* _Your objective_
Your task is to output the listing word for word, with pictures excluded.

* _Data_
— START —
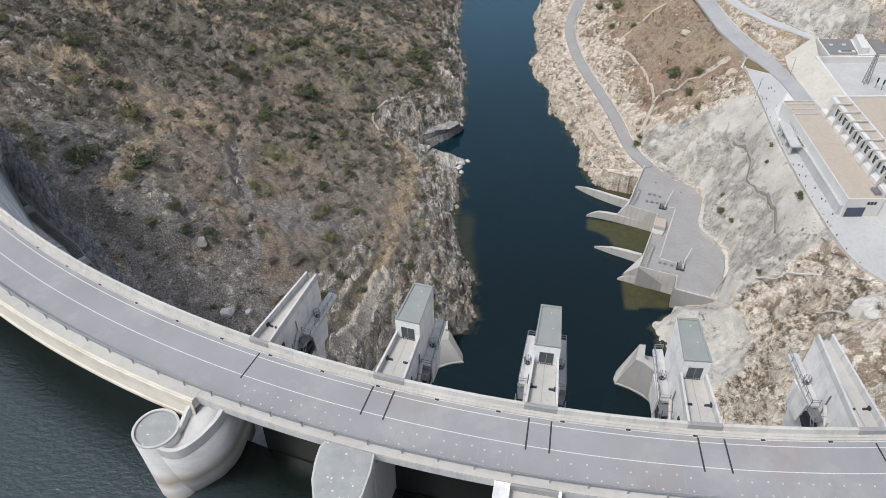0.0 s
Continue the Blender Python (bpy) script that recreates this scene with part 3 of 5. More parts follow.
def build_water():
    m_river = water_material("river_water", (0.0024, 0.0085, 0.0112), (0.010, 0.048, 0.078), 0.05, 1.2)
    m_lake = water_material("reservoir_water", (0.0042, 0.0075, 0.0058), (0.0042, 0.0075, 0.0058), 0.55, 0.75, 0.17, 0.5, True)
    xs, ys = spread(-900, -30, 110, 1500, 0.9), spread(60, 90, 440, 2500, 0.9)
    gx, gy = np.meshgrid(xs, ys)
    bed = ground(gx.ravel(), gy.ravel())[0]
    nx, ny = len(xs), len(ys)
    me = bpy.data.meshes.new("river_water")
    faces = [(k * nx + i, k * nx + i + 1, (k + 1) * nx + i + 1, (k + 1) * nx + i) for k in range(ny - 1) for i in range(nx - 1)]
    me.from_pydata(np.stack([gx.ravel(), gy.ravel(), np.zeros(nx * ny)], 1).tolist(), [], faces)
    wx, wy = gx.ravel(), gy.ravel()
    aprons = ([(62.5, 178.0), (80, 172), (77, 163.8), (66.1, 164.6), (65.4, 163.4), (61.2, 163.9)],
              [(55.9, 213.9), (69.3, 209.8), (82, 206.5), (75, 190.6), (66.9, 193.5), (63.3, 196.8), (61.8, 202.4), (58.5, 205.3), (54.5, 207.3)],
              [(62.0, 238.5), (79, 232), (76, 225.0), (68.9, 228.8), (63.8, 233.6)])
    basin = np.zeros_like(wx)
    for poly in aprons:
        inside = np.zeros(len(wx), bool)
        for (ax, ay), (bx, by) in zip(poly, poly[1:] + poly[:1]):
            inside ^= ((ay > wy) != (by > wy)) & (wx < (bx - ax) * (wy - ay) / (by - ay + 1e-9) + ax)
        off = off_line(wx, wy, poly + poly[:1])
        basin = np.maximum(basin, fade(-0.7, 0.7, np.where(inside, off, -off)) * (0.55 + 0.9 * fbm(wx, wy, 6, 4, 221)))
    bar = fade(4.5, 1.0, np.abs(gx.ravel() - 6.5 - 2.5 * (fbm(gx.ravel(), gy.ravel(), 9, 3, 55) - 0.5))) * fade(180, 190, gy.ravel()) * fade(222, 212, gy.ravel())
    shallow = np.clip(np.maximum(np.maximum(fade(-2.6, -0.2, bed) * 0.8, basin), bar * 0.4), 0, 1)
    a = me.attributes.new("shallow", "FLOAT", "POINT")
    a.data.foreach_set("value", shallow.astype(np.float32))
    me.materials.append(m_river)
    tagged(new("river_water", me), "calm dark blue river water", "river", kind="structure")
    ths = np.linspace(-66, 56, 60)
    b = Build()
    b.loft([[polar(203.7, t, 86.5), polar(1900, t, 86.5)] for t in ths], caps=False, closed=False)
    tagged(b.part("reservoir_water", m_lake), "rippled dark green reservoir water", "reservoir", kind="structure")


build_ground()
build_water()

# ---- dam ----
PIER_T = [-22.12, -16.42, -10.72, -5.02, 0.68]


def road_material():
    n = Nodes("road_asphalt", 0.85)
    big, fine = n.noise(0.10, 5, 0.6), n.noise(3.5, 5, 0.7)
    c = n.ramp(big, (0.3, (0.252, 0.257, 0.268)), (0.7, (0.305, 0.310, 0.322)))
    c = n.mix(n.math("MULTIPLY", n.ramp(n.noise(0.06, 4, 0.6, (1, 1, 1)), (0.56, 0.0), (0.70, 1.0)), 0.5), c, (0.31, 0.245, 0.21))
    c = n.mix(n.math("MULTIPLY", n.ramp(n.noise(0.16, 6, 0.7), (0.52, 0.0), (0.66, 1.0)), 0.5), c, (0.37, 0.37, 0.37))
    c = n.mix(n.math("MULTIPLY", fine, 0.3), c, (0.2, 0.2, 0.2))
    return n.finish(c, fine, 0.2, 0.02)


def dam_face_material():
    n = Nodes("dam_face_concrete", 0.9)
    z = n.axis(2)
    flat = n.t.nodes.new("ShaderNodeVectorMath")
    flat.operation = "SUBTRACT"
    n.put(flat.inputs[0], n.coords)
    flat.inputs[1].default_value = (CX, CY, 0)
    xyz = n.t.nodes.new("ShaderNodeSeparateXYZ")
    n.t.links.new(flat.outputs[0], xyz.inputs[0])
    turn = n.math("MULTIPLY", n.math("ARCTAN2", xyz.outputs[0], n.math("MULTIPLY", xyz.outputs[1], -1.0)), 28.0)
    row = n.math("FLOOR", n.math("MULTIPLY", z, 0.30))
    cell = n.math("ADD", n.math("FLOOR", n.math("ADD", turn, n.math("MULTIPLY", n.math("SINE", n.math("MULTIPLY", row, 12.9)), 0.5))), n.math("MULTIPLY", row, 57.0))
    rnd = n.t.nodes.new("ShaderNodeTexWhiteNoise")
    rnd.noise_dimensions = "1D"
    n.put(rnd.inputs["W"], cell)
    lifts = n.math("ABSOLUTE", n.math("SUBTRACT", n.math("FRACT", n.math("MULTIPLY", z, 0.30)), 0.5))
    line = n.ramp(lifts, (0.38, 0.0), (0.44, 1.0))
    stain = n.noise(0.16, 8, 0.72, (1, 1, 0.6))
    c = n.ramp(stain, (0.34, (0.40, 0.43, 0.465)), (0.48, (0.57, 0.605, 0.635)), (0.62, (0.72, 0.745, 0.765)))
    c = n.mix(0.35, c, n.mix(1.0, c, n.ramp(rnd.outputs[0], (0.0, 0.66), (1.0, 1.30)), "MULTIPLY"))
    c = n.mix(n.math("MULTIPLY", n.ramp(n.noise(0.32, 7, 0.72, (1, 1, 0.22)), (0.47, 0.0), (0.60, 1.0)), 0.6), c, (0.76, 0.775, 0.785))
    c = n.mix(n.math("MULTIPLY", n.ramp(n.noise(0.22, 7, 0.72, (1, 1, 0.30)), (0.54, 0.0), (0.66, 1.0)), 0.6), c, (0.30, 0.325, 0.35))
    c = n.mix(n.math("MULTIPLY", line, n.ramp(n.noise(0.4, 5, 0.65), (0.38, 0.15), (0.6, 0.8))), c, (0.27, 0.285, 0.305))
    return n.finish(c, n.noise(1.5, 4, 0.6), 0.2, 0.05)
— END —
* _Exercise result_
0.0 s
Continue the Blender Python (bpy) script that recreates this scene with part 3 of 5. More parts follow.
def build_water():
    m_river = water_material("river_water", (0.0024, 0.0085, 0.0112), (0.010, 0.048, 0.078), 0.05, 1.2)
    m_lake = water_material("reservoir_water", (0.0042, 0.0075, 0.0058), (0.0042, 0.0075, 0.0058), 0.55, 0.75, 0.17, 0.5, True)
    xs, ys = spread(-900, -30, 110, 1500, 0.9), spread(60, 90, 440, 2500, 0.9)
    gx, gy = np.meshgrid(xs, ys)
    bed = ground(gx.ravel(), gy.ravel())[0]
    nx, ny = len(xs), len(ys)
    me = bpy.data.meshes.new("river_water")
    faces = [(k * nx + i, k * nx + i + 1, (k + 1) * nx + i + 1, (k + 1) * nx + i) for k in range(ny - 1) for i in range(nx - 1)]
    me.from_pydata(np.stack([gx.ravel(), gy.ravel(), np.zeros(nx * ny)], 1).tolist(), [], faces)
    wx, wy = gx.ravel(), gy.ravel()
    aprons = ([(62.5, 178.0), (80, 172), (77, 163.8), (66.1, 164.6), (65.4, 163.4), (61.2, 163.9)],
              [(55.9, 213.9), (69.3, 209.8), (82, 206.5), (75, 190.6), (66.9, 193.5), (63.3, 196.8), (61.8, 202.4), (58.5, 205.3), (54.5, 207.3)],
              [(62.0, 238.5), (79, 232), (76, 225.0), (68.9, 228.8), (63.8, 233.6)])
    basin = np.zeros_like(wx)
    for poly in aprons:
        inside = np.zeros(len(wx), bool)
        for (ax, ay), (bx, by) in zip(poly, poly[1:] + poly[:1]):
            inside ^= ((ay > wy) != (by > wy)) & (wx < (bx - ax) * (wy - ay) / (by - ay + 1e-9) + ax)
        off = off_line(wx, wy, poly + poly[:1])
        basin = np.maximum(basin, fade(-0.7, 0.7, np.where(inside, off, -off)) * (0.55 + 0.9 * fbm(wx, wy, 6, 4, 221)))
    bar = fade(4.5, 1.0, np.abs(gx.ravel() - 6.5 - 2.5 * (fbm(gx.ravel(), gy.ravel(), 9, 3, 55) - 0.5))) * fade(180, 190, gy.ravel()) * fade(222, 212, gy.ravel())
    shallow = np.clip(np.maximum(np.maximum(fade(-2.6, -0.2, bed) * 0.8, basin), bar * 0.4), 0, 1)
    a = me.attributes.new("shallow", "FLOAT", "POINT")
    a.data.foreach_set("value", shallow.astype(np.float32))
    me.materials.append(m_river)
    tagged(new("river_water", me), "calm dark blue river water", "river", kind="structure")
    ths = np.linspace(-66, 56, 60)
    b = Build()
    b.loft([[polar(203.7, t, 86.5), polar(1900, t, 86.5)] for t in ths], caps=False, closed=False)
    tagged(b.part("reservoir_water", m_lake), "rippled dark green reservoir water", "reservoir", kind="structure")


build_ground()
build_water()

# ---- dam ----
PIER_T = [-22.12, -16.42, -10.72, -5.02, 0.68]


def road_material():
    n = Nodes("road_asphalt", 0.85)
    big, fine = n.noise(0.10, 5, 0.6), n.noise(3.5, 5, 0.7)
    c = n.ramp(big, (0.3, (0.252, 0.257, 0.268)), (0.7, (0.305, 0.310, 0.322)))
    c = n.mix(n.math("MULTIPLY", n.ramp(n.noise(0.06, 4, 0.6, (1, 1, 1)), (0.56, 0.0), (0.70, 1.0)), 0.5), c, (0.31, 0.245, 0.21))
    c = n.mix(n.math("MULTIPLY", n.ramp(n.noise(0.16, 6, 0.7), (0.52, 0.0), (0.66, 1.0)), 0.5), c, (0.37, 0.37, 0.37))
    c = n.mix(n.math("MULTIPLY", fine, 0.3), c, (0.2, 0.2, 0.2))
    return n.finish(c, fine, 0.2, 0.02)


def dam_face_material():
    n = Nodes("dam_face_concrete", 0.9)
    z = n.axis(2)
    flat = n.t.nodes.new("ShaderNodeVectorMath")
    flat.operation = "SUBTRACT"
    n.put(flat.inputs[0], n.coords)
    flat.inputs[1].default_value = (CX, CY, 0)
    xyz = n.t.nodes.new("ShaderNodeSeparateXYZ")
    n.t.links.new(flat.outputs[0], xyz.inputs[0])
    turn = n.math("MULTIPLY", n.math("ARCTAN2", xyz.outputs[0], n.math("MULTIPLY", xyz.outputs[1], -1.0)), 28.0)
    row = n.math("FLOOR", n.math("MULTIPLY", z, 0.30))
    cell = n.math("ADD", n.math("FLOOR", n.math("ADD", turn, n.math("MULTIPLY", n.math("SINE", n.math("MULTIPLY", row, 12.9)), 0.5))), n.math("MULTIPLY", row, 57.0))
    rnd = n.t.nodes.new("ShaderNodeTexWhiteNoise")
    rnd.noise_dimensions = "1D"
    n.put(rnd.inputs["W"], cell)
    lifts = n.math("ABSOLUTE", n.math("SUBTRACT", n.math("FRACT", n.math("MULTIPLY", z, 0.30)), 0.5))
    line = n.ramp(lifts, (0.38, 0.0), (0.44, 1.0))
    stain = n.noise(0.16, 8, 0.72, (1, 1, 0.6))
    c = n.ramp(stain, (0.34, (0.40, 0.43, 0.465)), (0.48, (0.57, 0.605, 0.635)), (0.62, (0.72, 0.745, 0.765)))
    c = n.mix(0.35, c, n.mix(1.0, c, n.ramp(rnd.outputs[0], (0.0, 0.66), (1.0, 1.30)), "MULTIPLY"))
    c = n.mix(n.math("MULTIPLY", n.ramp(n.noise(0.32, 7, 0.72, (1, 1, 0.22)), (0.47, 0.0), (0.60, 1.0)), 0.6), c, (0.76, 0.775, 0.785))
    c = n.mix(n.math("MULTIPLY", n.ramp(n.noise(0.22, 7, 0.72, (1, 1, 0.30)), (0.54, 0.0), (0.66, 1.0)), 0.6), c, (0.30, 0.325, 0.35))
    c = n.mix(n.math("MULTIPLY", line, n.ramp(n.noise(0.4, 5, 0.65), (0.38, 0.15), (0.6, 0.8))), c, (0.27, 0.285, 0.305))
    return n.finish(c, n.noise(1.5, 4, 0.6), 0.2, 0.05)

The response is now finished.